WHAT NEEDS TO BE DONE: Retype each record below word for word. Leave the pictures out.

** begin MATERIAL FOR THIS EXERCISE **

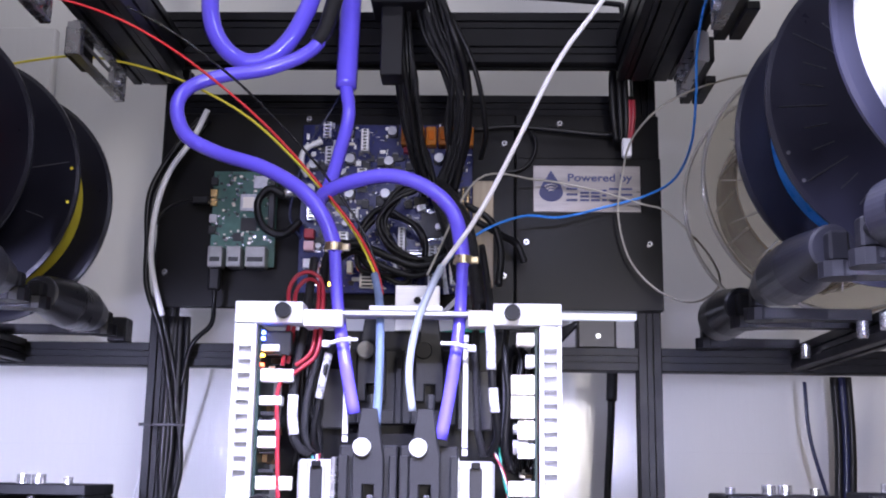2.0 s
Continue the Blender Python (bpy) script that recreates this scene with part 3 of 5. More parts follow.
hose("sleeved_cable", [(-.096, .735, .09), (-.099, .710, .075), (-.103, .708, .05), (-.107, .710, .024), (-.104, .716, .013)], .0021, CABLE, "black cable with a printed white label", "cable")
hose("cable_label", [(-.0985, .7098, .078), (-.1015, .7078, .062), (-.1038, .7075, .048)], .0027, LABEL, "white cable label with rows of black print", "label")
hose("cable_label", [(-.1212, .7095, .050), (-.1212, .7085, .036), (-.1195, .7085, .024)], .0035, LABEL, "white cable label with rows of black print", "label")
hose("sleeved_cable", [(.004, .745, .16), (.008, .728, .13), (.010, .708, .105), (.0105, .704, .08), (.012, .704, .05), (.015, .708, .025), (.010, .716, .013)], .0026, CABLE, "black cable with a white printed label", "cable")
hose("cable_label", [(.0095, .7045, .098), (.0103, .7032, .085), (.0106, .7028, .068)], .0033, LABEL, "white cable label with rows of black print", "label")
hose("cable_label", [(.0118, .7025, .056), (.0125, .7030, .048), (.0135, .7035, .04)], .0032, LABEL, "white cable label with rows of black print", "label")
hose("braided_cable", [(.002, .74, .12), (.000, .722, .09), (.0005, .716, .06), (.002, .714, .03), (.006, .718, .012)], .0026, BRAID, "black braided cable beside the motor", "cable")
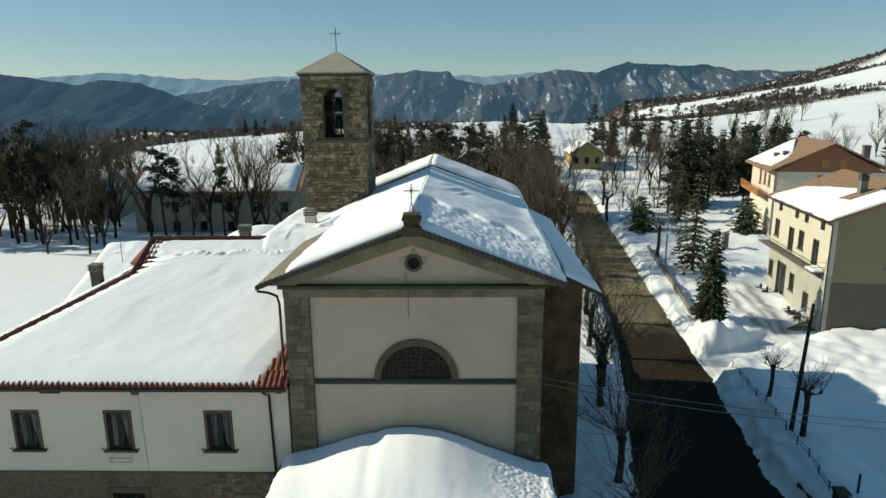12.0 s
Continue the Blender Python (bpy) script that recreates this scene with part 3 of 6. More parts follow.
# brushwood and bare banks on the far slopes
def woodland(x, y):
    d = fbm(x / 110, y / 60, 3, 123) + 0.4 * fbm(x / 35, y / 20, 2, 124)
    n = np.where(x > 0.12 * y, np.where(y < 400, 0.22, -0.25 - 0.3 * smooth_step(620, 850, y)), np.where(y < 400, 0.34 - 0.62 * smooth_step(0.42, 0.56, -x / y), 0.02 - 0.4 * smooth_step(410, 460, y)))
    return d - n


scrub = smooth_step(-0.2, 0.25, woodland(GX, GY)) * np.where(GX > 0.12 * GY, smooth_step(230, 330, GY), smooth_step(190, 240, GY))
verge = np.maximum(np.maximum(0.5 * smooth_step(1.3, 0.1, np.abs(GX - road_right(GY) - 0.1)), 0.45 * smooth_step(3.6, 0.6, np.abs(GX - road_right(GY) - 0.9)) * (GY < 56)), 0.45 * smooth_step(0.8, 0.1, np.abs(GX - road_left(GY)))) * (GY < 140) * (GY > 4)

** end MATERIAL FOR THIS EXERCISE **

EXERCISE OUTPUT:
2.0 s
Continue the Blender Python (bpy) script that recreates this scene with part 3 of 5. More parts follow.
hose("sleeved_cable", [(-.096, .735, .09), (-.099, .710, .075), (-.103, .708, .05), (-.107, .710, .024), (-.104, .716, .013)], .0021, CABLE, "black cable with a printed white label", "cable")
hose("cable_label", [(-.0985, .7098, .078), (-.1015, .7078, .062), (-.1038, .7075, .048)], .0027, LABEL, "white cable label with rows of black print", "label")
hose("cable_label", [(-.1212, .7095, .050), (-.1212, .7085, .036), (-.1195, .7085, .024)], .0035, LABEL, "white cable label with rows of black print", "label")
hose("sleeved_cable", [(.004, .745, .16), (.008, .728, .13), (.010, .708, .105), (.0105, .704, .08), (.012, .704, .05), (.015, .708, .025), (.010, .716, .013)], .0026, CABLE, "black cable with a white printed label", "cable")
hose("cable_label", [(.0095, .7045, .098), (.0103, .7032, .085), (.0106, .7028, .068)], .0033, LABEL, "white cable label with rows of black print", "label")
hose("cable_label", [(.0118, .7025, .056), (.0125, .7030, .048), (.0135, .7035, .04)], .0032, LABEL, "white cable label with rows of black print", "label")
hose("braided_cable", [(.002, .74, .12), (.000, .722, .09), (.0005, .716, .06), (.002, .714, .03), (.006, .718, .012)], .0026, BRAID, "black braided cable beside the motor", "cable")
12.0 s
Continue the Blender Python (bpy) script that recreates this scene with part 3 of 6. More parts follow.
# brushwood and bare banks on the far slopes
def woodland(x, y):
    d = fbm(x / 110, y / 60, 3, 123) + 0.4 * fbm(x / 35, y / 20, 2, 124)
    n = np.where(x > 0.12 * y, np.where(y < 400, 0.22, -0.25 - 0.3 * smooth_step(620, 850, y)), np.where(y < 400, 0.34 - 0.62 * smooth_step(0.42, 0.56, -x / y), 0.02 - 0.4 * smooth_step(410, 460, y)))
    return d - n


scrub = smooth_step(-0.2, 0.25, woodland(GX, GY)) * np.where(GX > 0.12 * GY, smooth_step(230, 330, GY), smooth_step(190, 240, GY))
verge = np.maximum(np.maximum(0.5 * smooth_step(1.3, 0.1, np.abs(GX - road_right(GY) - 0.1)), 0.45 * smooth_step(3.6, 0.6, np.abs(GX - road_right(GY) - 0.9)) * (GY < 56)), 0.45 * smooth_step(0.8, 0.1, np.abs(GX - road_left(GY)))) * (GY < 140) * (GY > 4)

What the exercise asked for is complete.